Pour connaître l’opinion d’une personne, il n’est pas nécessaire de la rencontrer. Je communique avec tous mes héros ou héroïnes de différentes régions d’Ukraine exclusivement par téléphone. C’est un moyen rapide d’obtenir des informations. Croyez-moi, nombreu·ses sont ceux ou celles qui acceptent de parler de leurs difficultés et de partager leurs réflexions sans rencontrer un journaliste en personne. Ce qui est surprenant par rapport à la période d’avant-guerre, ce sont certains changements qui sont perceptibles dans l’attitude de certaines personnes face à la réalité qui les entoure. C’est un nouveau regard sur la vie, les valeurs matérielles, les relations les uns avec les autres, les valeurs de la vie. Cela se manifeste le plus clairement parmi les personnes qui ont vécu des situations critiques. Par exemple, les personnes qui ont survécu au siège de Marioupol. Au cours des entretiens, certains héros ou héroïnes ont admis qu’elles/ils commençaient à valoriser davantage des choses aussi simples que : la nourriture simple, le logement, la famille. Parce que dans une situation critique, votre argent et vos relations ne valent rien. Beaucoup ont également souligné le désir de s’impliquer davantage pour soutenir celles ou ceux qui traversent des moments difficiles. À Marioupol et dans d’autres localités où se sont déroulés des combats acharnés, l’entraide est la base de la survie d’un groupe. Il est très difficile de survivre seul dans de telles situations.
Dans tes articles, tu expliques comment les gens se sont auto-organisés pour faire face à leurs problèmes. Tu cites parfois l’exemple des coopératives. L’Ukraine au début du 20e siècle a connu un fort mouvement de coopératives. Sur la question de l’auto-organisation et des coopératives est-ce vraiment un phénomène important ?
La chose la plus importante dans cette affaire est l’auto-organisation. Ce n’est qu’en unissant leurs forces que les gens pourront atteindre leurs objectifs et protéger leurs droits. Et je cite les coopératives comme exemple de cette auto-organisation, tout comme l’union des gens dans des organisations, des syndicats, des associations ad hoc pour atteindre des objectifs communs. J’aime l’exemple des coopératives comme illustration d’une association durable. Dans mes articles, je ne fais pas la promotion des coopératives comme nouvelles forme d’agriculture par exemple ou comme source de résolution des problèmes financiers des gens. Le mouvement coopératif, comme vous l’avez noté à juste titre, est déjà apparu à plusieurs reprises dans l’histoire de l’Ukraine et est très populaire dans les pays d’Europe occidentale, principalement en Allemagne. Dans le même temps, les coopératives poursuivent les intérêts d’un cercle limité de personnes, sans résoudre les problèmes urgents de l’ensemble de la société, puisqu’il s’agit d’associations disparates. Je le répète, l’important c’est l’expérience de l’auto-organisation des gens, la protection des intérêts communs, la capacité des gens à participer au soutien des autres – c’est ce qui m’attire dans l’exemple des coopératives.

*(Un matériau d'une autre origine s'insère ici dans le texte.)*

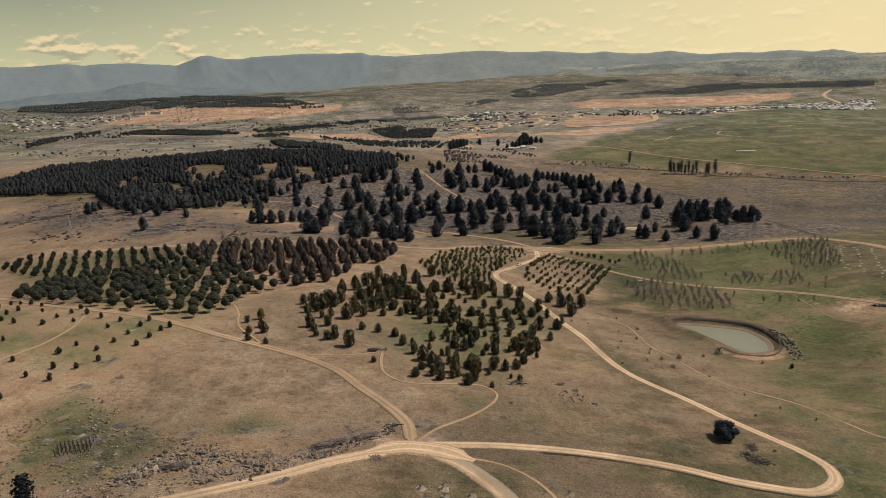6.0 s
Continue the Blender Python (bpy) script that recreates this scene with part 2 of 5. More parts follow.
def hash2(ix, iy, seed):
    h = (ix.astype(np.int64) * 374761393 + iy.astype(np.int64) * 668265263 + seed * 1442695041) & 0x7FFFFFFF
    h = ((h ^ (h >> 13)) * 1274126177) & 0x7FFFFFFF
    return ((h ^ (h >> 16)) & 0xFFFFF) / 0xFFFFF


def field(x, y, size, seed=0, octaves=3):
    """Smooth value noise from -1 to 1 with features of that size."""
    x, y = np.asarray(x, float), np.asarray(y, float)
    total, amp, norm = 0.0, 1.0, 0.0
    for k in range(octaves):
        u, v = x / size, y / size
        iu, iv = np.floor(u), np.floor(v)
        fu, fv = u - iu, v - iv
        fu, fv = fu * fu * (3 - 2 * fu), fv * fv * (3 - 2 * fv)
        a, b = hash2(iu, iv, seed + k), hash2(iu + 1, iv, seed + k)
        c, d = hash2(iu, iv + 1, seed + k), hash2(iu + 1, iv + 1, seed + k)
        total = total + amp * ((a * (1 - fu) + b * fu) * (1 - fv) + (c * (1 - fu) + d * fu) * fv)
        norm, amp, size = norm + amp, amp * 0.5, size * 0.5
    return 2 * total / norm - 1


def outline_distance(x, y, outline):
    """Signed distance to a closed outline, negative inside."""
    x, y = np.asarray(x, float), np.asarray(y, float)
    best, inside = np.full(x.shape, 1e12), np.zeros(x.shape, bool)
    for (ax, ay), (bx, by) in zip(outline, outline[1:] + outline[:1]):
        dx, dy = bx - ax, by - ay
        t = np.clip(((x - ax) * dx + (y - ay) * dy) / (dx * dx + dy * dy + 1e-9), 0, 1)
        best = np.minimum(best, (x - ax - t * dx) ** 2 + (y - ay - t * dy) ** 2)
        cross = (ay > y) != (by > y)
        inside ^= cross & (x < (bx - ax) * (y - ay) / (by - ay + 1e-12) + ax)
    return np.sqrt(best) * np.where(inside, -1, 1)


def spline(points, step, closed=False):
    """A smooth line through the points, cut into even steps."""
    p = np.array(points, float)
    q = np.vstack([p[-1], p, p[:2]]) if closed else np.vstack([2 * p[0] - p[1], p, 2 * p[-1] - p[-2]])
    out = []
    for a, b, c, d in zip(q, q[1:], q[2:], q[3:]):
        count = max(2, int(np.hypot(*(c - b)) / step))
        t = np.linspace(0, 1, count, endpoint=False)[:, None]
        out.append(0.5 * (2 * b + (c - a) * t + (2 * a - 5 * b + 4 * c - d) * t * t + (3 * b - a - 3 * c + d) * t ** 3))
    if not closed:
        out.append(p[-1:])
    return np.vstack(out)


def mesh_of(name, verts, faces, mat, shade_smooth=False):
    me = bpy.data.meshes.new(name)
    me.from_pydata(np.asarray(verts, float).tolist(), [], [tuple(int(i) for i in f) for f in faces])
    if mat:
        me.materials.append(mat)
    if shade_smooth:
        me.polygons.foreach_set("use_smooth", [True] * len(me.polygons))
    me.update()
    return me


def part(name, me, parent, label=""):
    ob = new(name, me)
    ob.parent = parent
    if label:
        ob["label"] = label
    return ob


class Shape:
    """Collects corners and faces of one mesh."""

    def __init__(self):
        self.v, self.f = [], []

    def add(self, verts, faces):
        k = len(self.v)
        self.v += [tuple(p) for p in verts]
        self.f += [tuple(i + k for i in face) for face in faces]
        return self

    def beam(self, a, b, r0, r1=None, sides=4):
        a, b = Vector(a), Vector(b)
        r1 = r0 if r1 is None else r1
        d = (b - a).normalized()
        u = d.orthogonal().normalized()
        w = d.cross(u)
        ring = [(math.cos(6.2832 * k / sides), math.sin(6.2832 * k / sides)) for k in range(sides)]
        vs = [a + (u * c + w * s) * r0 for c, s in ring] + [b + (u * c + w * s) * r1 for c, s in ring]
        fs = [(k, (k + 1) % sides, sides + (k + 1) % sides, sides + k) for k in range(sides)]
        return self.add(vs, fs + [tuple(range(sides))[::-1], tuple(range(sides, 2 * sides))])

    def spike(self, a, b, r):
        """A fine twig that tapers to a point."""
        a, b = Vector(a), Vector(b)
        u = (b - a).orthogonal().normalized() * r
        w = (b - a).normalized().cross(u)
        return self.add([a + u, a - u * 0.5 + w * 0.87, a - u * 0.5 - w * 0.87, b], [(0, 1, 3), (1, 2, 3), (2, 0, 3)])

    def box(self, x0, y0, z0, x1, y1, z1):
        vs = [(x, y, z) for z in (z0, z1) for x, y in ((x0, y0), (x1, y0), (x1, y1), (x0, y1))]
        return self.add(vs, [(3, 2, 1, 0), (4, 5, 6, 7), (0, 1, 5, 4), (1, 2, 6, 5), (2, 3, 7, 6), (3, 0, 4, 7)])

    def mesh(self, name, mat, shade_smooth=False):
        return mesh_of(name, self.v, self.f, mat, shade_smooth)


# ---------------------------------------------------------------- the lie of the land
NEAR_X, NEAR_Y = (-320, -180, -60, 60, 180, 320), (180, 270, 370, 480, 600, 740, 900)
NEAR_RISE = (-0.3, -5.0, 18.0, -10.6, -11.1, -1.5, 0.5, -4.9, -5.9, 4.1, -8.6, -4.6, 1.3, 11.4, 4.0, -4.9, -14.3, 2.4, 1.0, 3.7, 4.5,
             0.0, -6.0, 6.6, 5.0, 7.6, 9.4, 4.6, -4.7, 4.8, 17.0, 9.7, 0.4, -0.9, 9.0, 7.8, 0.0, -8.3, 3.7, 4.2, -5.1, -3.3)
FAR_X, FAR_Y = (-700, -150, 400, 950), (1150, 1650, 2150, 2700)
FAR_RISE = (6.2, 32.6, -17.5, 0.1, 0.3, 2.3, 21.4, 12.9, 5.9, -23.8, 23.3, 31.4, 0.9, -18.4, -2.7, 1.6)
POND = [(131.5, 446), (144, 442.5), (155.5, 437), (161, 432), (163.5, 421), (162, 411), (158.5, 407), (151, 406.5), (147.5, 410), (143.2, 422), (138.5, 435)]
WATER_Z = 18.5
POND_LINE = [tuple(p) for p in spline(POND, 3.0, closed=True)]


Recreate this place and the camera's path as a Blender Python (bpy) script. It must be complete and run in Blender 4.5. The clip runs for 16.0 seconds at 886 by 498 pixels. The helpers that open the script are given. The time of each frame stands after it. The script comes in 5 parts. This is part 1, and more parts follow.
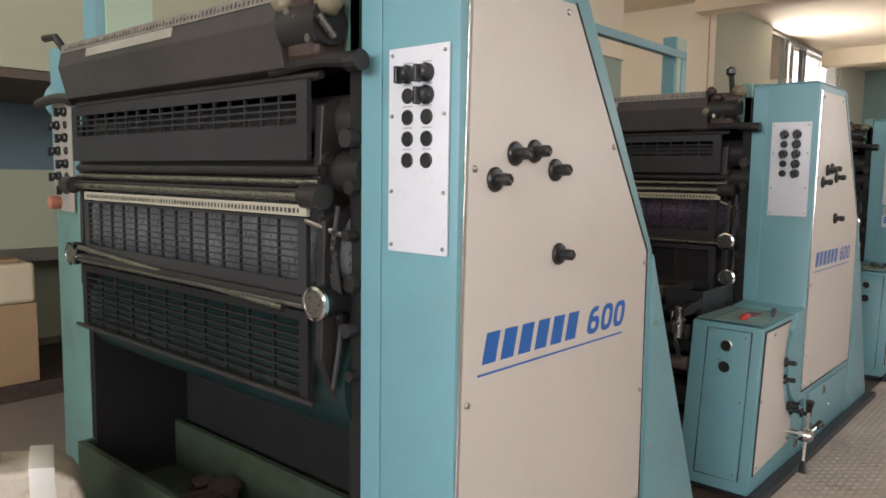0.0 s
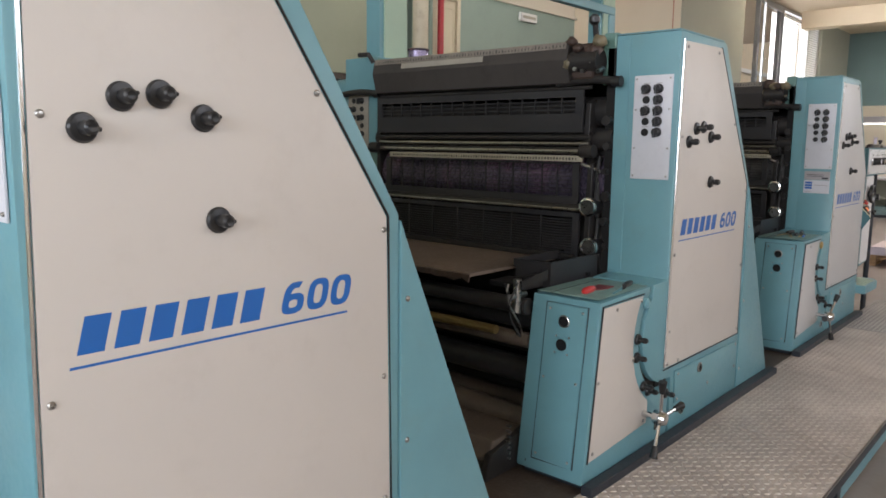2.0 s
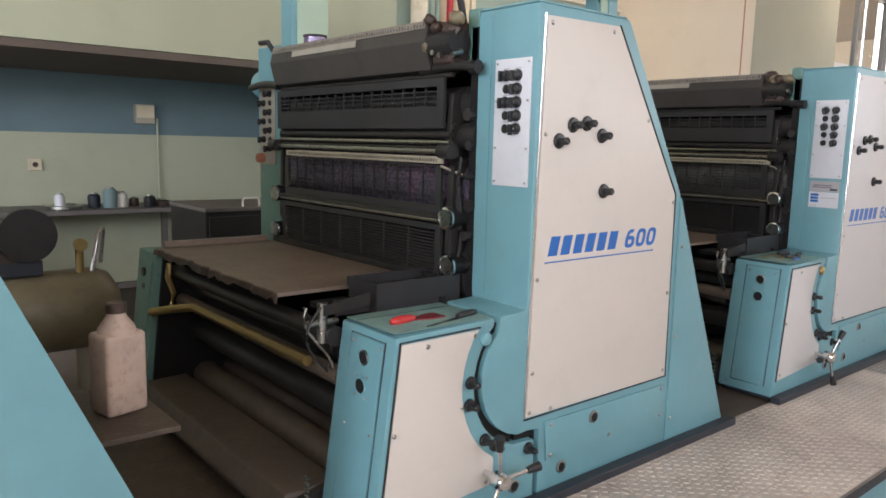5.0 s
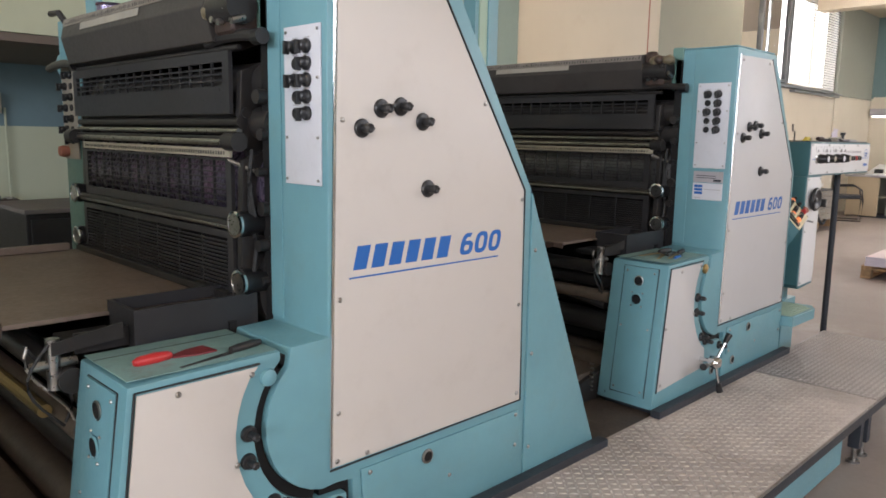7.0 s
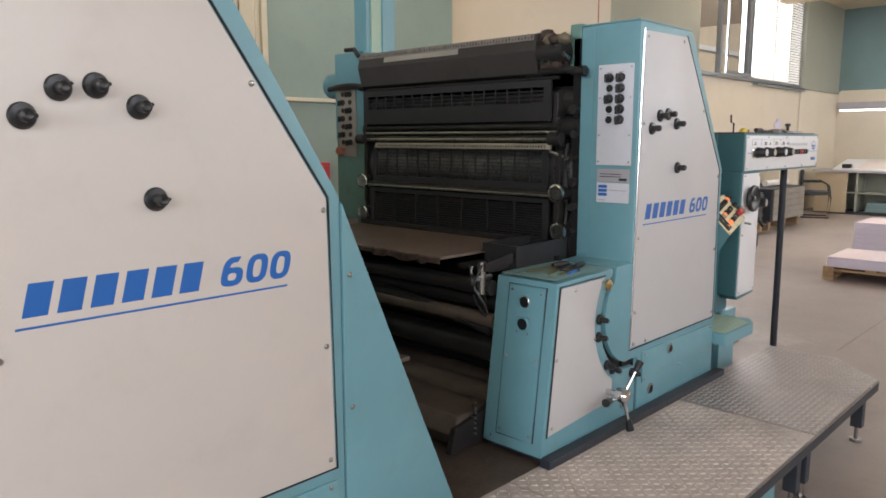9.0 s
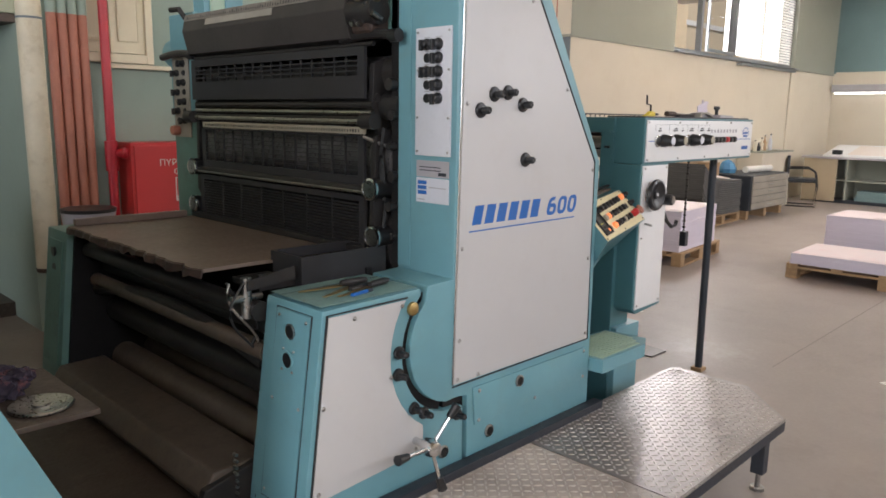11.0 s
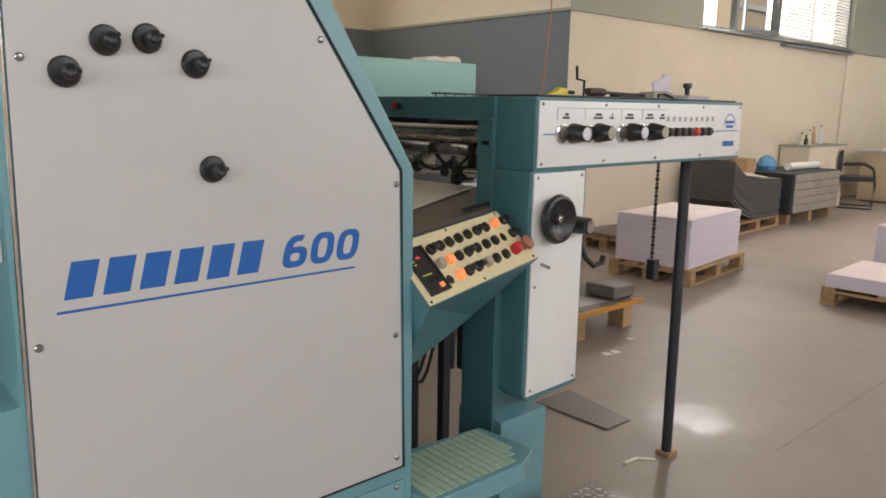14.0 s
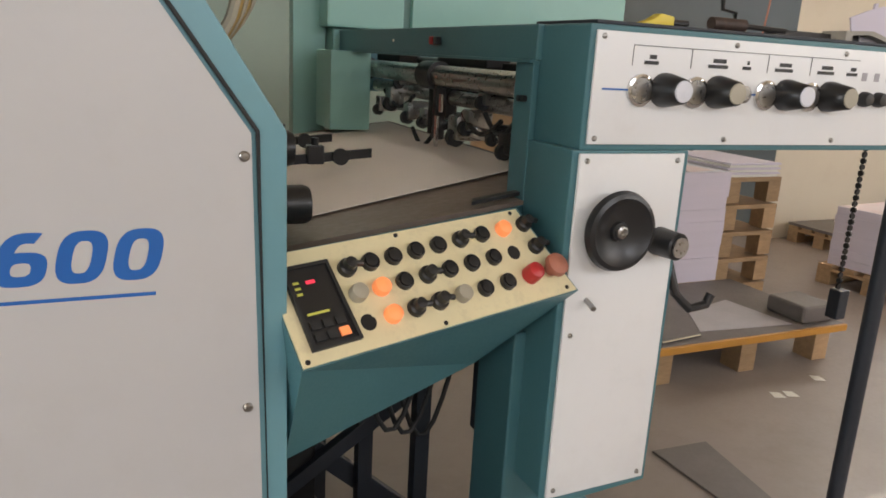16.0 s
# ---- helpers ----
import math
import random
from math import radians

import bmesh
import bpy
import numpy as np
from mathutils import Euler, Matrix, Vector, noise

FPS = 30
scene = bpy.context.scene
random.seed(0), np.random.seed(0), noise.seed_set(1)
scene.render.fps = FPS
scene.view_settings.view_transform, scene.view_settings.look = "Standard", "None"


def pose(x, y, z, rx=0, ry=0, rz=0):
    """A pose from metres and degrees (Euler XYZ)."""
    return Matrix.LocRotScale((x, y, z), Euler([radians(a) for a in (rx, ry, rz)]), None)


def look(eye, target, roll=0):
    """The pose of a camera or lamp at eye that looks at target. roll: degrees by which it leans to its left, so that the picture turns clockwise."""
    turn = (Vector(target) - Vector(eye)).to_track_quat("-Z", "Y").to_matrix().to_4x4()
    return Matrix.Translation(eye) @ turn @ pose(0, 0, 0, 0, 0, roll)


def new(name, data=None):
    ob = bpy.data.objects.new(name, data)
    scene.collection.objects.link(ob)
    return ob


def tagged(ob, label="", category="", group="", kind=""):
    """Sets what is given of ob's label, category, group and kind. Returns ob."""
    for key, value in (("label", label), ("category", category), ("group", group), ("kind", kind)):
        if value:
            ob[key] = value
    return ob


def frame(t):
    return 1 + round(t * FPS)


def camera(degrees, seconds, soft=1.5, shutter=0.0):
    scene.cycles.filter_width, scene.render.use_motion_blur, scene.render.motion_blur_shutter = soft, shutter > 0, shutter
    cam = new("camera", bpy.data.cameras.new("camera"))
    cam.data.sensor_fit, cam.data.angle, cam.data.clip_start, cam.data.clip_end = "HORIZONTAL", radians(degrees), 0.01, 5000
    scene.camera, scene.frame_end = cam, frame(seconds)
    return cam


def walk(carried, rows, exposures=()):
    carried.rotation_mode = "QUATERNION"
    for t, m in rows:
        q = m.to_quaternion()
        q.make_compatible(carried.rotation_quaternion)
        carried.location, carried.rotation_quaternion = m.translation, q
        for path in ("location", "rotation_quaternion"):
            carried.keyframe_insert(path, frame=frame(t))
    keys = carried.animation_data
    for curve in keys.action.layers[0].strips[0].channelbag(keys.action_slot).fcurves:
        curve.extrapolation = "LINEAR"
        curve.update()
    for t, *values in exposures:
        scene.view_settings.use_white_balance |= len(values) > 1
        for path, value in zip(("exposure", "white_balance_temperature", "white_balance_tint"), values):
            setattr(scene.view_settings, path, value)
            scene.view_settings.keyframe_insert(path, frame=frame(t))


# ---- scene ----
cam = camera(62.41, 16.0, soft=1.7)
PATH = [
    (0.0, pose(-1.018, -0.871, 1.488, 84.22, -0.83, -48.27)),
    (0.5, pose(-0.867, -0.863, 1.489, 83.61, -0.53, -48.95)),
    (1.0, pose(-0.701, -0.919, 1.478, 82.67, -0.58, -49.55)),
    (1.5, pose(-0.547, -1.113, 1.477, 82.14, -0.40, -49.44)),
    (2.0, pose(-0.383, -1.190, 1.463, 81.80, -0.68, -48.20)),
    (2.5, pose(-0.200, -1.236, 1.474, 81.63, -0.75, -45.90)),
    (3.0, pose(-0.012, -1.365, 1.465, 81.89, -0.88, -42.46)),
    (3.2, pose(0.062, -1.413, 1.478, 81.80, -1.46, -41.27)),
    (3.7, pose(0.220, -1.494, 1.477, 81.89, -1.69, -39.39)),
    (4.25, pose(0.400, -1.540, 1.471, 81.93, -1.64, -38.78)),
    (4.8, pose(0.567, -1.549, 1.465, 81.86, -1.46, -39.21)),
    (5.3, pose(0.692, -1.533, 1.462, 81.63, -1.35, -40.08)),
    (5.5, pose(0.743, -1.540, 1.466, 81.30, -1.40, -40.53)),
    (6.0, pose(0.879, -1.486, 1.463, 81.09, -1.28, -41.76)),
    (6.5, pose(1.006, -1.434, 1.472, 80.93, -1.32, -43.34)),
    (7.0, pose(1.187, -1.470, 1.466, 81.19, -1.01, -44.74)),
    (7.5, pose(1.371, -1.512, 1.464, 81.27, -0.85, -45.98)),
    (8.0, pose(1.551, -1.477, 1.453, 81.31, -0.66, -46.44)),
    (8.2, pose(1.632, -1.461, 1.446, 81.59, -0.27, -46.33)),
    (8.7, pose(1.807, -1.440, 1.440, 81.58, -0.03, -46.30)),
    (9.25, pose(2.042, -1.437, 1.441, 81.22, 0.03, -45.91)),
    (9.8, pose(2.293, -1.452, 1.447, 80.72, -0.10, -45.49)),
    (10.3, pose(2.511, -1.482, 1.453, 80.29, -0.36, -45.34)),
    (10.5, pose(2.611, -1.492, 1.447, 80.09, -0.23, -45.69)),
    (11.0, pose(2.870, -1.548, 1.462, 79.68, -0.92, -45.42)),
    (11.5, pose(3.080, -1.496, 1.445, 79.60, -0.27, -45.52)),
    (12.0, pose(3.315, -1.412, 1.454, 79.94, 0.38, -45.67)),
    (12.5, pose(3.573, -1.428, 1.461, 80.46, -0.33, -43.64)),
    (13.0, pose(3.800, -1.409, 1.457, 80.37, -0.74, -42.44)),
    (13.5, pose(4.026, -1.314, 1.449, 79.87, -0.76, -41.81)),
    (14.0, pose(4.276, -1.261, 1.437, 78.98, -0.88, -41.26)),
    (14.5, pose(4.513, -1.217, 1.447, 78.43, -1.82, -37.25)),
    (15.0, pose(4.693, -1.117, 1.432, 77.98, -1.73, -34.82)),
    (15.5, pose(4.882, -1.014, 1.416, 77.14, -2.19, -31.62)),
    (16.0, pose(5.101, -0.928, 1.402, 75.26, -3.10, -23.68)),
]
walk(cam, PATH, exposures=[(0.0, -0.2, 6700, 15), (1.0, -0.12, 6330, 14), (2.0, -0.08, 6280, 14), (3.0, 0.08, 6230, 14), (5.5, 0.5, 6240, 16), (8.0, 0.25, 6220, 15), (11.0, 0.35, 6220, 14.5), (13.0, 0.25, 6330, 12), (14.5, 0.15, 6500, 12), (15.2, 0.12, 6520, 12), (16.0, 0.3, 6550, 13)])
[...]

Tu dénonces également la politique anti-sociale du gouvernement. En quoi penses-tu qu’elle affaiblit la défense de l’Ukraine face à l’agression impérialiste russe ?
À ce tournant de l’histoire, la formation d’un nouvel environnement pour le développement est de la plus haute importance. Et l’élément le plus important est la société, sa qualité, ses besoins, sa force, son éducation. Et malheureusement, le gouvernement, dans cette compréhension, sous-estime le potentiel de la société. De plus, cela s’applique non seulement à l’Ukraine, mais également à d’autres pays.
Quels sont tes prochains sujets ?
Tout ce qui concerne les problèmes aigus auxquels la société est confrontée aujourd’hui. Il s’agit du soutien aux personnes handicapées, de la protection des droits civils, des problèmes d’éducation, de santé, ainsi que d’exemples positifs d’auto-organisation populaire, etc.